◆ **SHORT TASK**: Gather up the lines that contain "with".

Stored items:
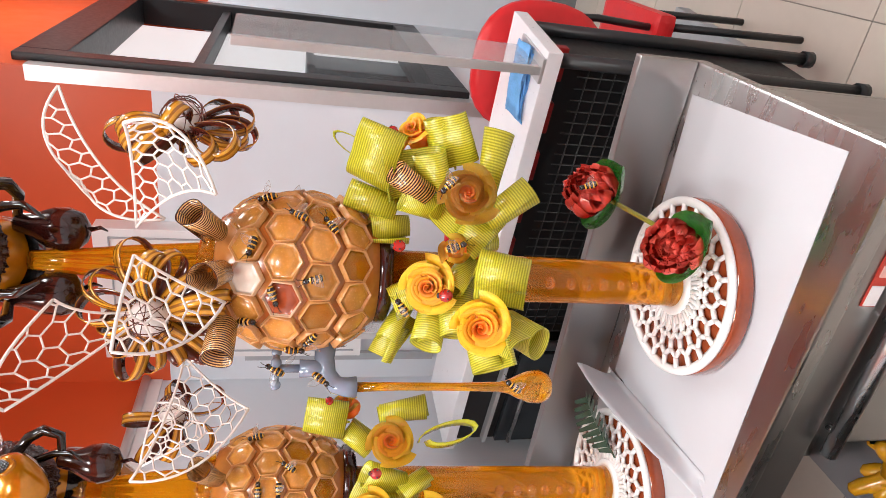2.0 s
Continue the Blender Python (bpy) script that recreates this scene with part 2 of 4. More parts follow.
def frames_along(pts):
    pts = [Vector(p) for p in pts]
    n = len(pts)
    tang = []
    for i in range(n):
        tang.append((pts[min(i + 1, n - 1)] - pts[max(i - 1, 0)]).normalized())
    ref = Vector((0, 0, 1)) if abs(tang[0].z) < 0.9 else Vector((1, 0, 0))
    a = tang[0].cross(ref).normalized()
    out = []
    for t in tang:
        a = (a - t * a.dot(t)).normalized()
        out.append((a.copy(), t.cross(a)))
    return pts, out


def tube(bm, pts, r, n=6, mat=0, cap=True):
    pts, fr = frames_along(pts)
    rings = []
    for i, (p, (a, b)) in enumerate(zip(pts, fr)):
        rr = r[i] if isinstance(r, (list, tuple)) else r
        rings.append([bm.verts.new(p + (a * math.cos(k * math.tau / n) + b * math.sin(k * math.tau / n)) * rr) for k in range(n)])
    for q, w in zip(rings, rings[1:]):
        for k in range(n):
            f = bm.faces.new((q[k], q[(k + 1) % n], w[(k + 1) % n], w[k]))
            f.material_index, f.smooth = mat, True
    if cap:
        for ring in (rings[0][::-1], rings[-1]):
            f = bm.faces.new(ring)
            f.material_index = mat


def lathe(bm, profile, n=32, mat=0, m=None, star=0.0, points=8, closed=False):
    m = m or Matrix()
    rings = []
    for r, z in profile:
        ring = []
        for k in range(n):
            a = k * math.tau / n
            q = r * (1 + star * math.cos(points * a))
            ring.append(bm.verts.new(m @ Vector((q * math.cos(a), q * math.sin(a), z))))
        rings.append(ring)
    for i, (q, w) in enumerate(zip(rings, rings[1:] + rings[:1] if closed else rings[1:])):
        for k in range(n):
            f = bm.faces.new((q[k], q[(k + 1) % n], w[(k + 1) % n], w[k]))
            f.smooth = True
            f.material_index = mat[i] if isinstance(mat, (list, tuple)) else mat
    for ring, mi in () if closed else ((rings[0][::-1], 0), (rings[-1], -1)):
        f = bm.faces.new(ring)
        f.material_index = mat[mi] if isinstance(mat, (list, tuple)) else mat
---
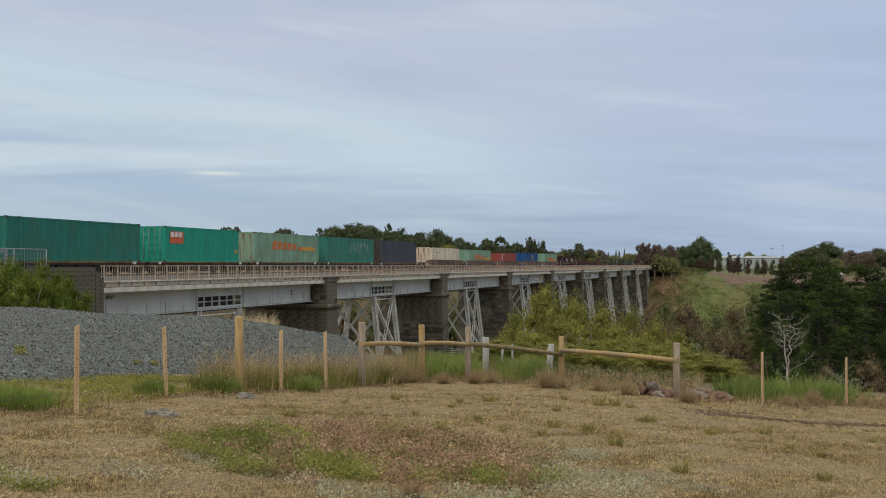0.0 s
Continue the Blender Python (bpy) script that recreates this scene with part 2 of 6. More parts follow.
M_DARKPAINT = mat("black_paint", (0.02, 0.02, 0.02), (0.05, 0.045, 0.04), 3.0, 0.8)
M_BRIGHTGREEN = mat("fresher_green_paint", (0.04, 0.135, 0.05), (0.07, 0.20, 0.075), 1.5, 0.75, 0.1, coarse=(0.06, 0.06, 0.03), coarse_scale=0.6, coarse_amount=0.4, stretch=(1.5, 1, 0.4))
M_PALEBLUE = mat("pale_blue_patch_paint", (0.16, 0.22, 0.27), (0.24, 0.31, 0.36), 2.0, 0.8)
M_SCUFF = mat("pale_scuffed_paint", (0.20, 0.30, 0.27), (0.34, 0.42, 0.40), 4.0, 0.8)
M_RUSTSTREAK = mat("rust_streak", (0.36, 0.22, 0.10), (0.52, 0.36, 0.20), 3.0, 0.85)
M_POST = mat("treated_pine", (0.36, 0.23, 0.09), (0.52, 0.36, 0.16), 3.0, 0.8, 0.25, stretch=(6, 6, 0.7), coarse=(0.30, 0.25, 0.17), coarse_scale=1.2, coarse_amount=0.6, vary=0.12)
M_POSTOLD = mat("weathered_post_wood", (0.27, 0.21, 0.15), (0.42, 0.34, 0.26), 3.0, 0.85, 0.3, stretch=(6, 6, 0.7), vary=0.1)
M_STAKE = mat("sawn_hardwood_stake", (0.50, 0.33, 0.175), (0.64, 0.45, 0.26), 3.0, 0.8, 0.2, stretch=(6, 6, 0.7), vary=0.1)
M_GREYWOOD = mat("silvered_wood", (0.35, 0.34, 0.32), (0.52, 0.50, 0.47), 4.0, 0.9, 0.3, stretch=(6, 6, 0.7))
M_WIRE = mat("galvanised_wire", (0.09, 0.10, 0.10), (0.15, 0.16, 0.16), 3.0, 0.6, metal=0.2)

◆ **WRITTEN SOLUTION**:
Continue the Blender Python (bpy) script that recreates this scene with part 2 of 4. More parts follow.
Continue the Blender Python (bpy) script that recreates this scene with part 2 of 6. More parts follow.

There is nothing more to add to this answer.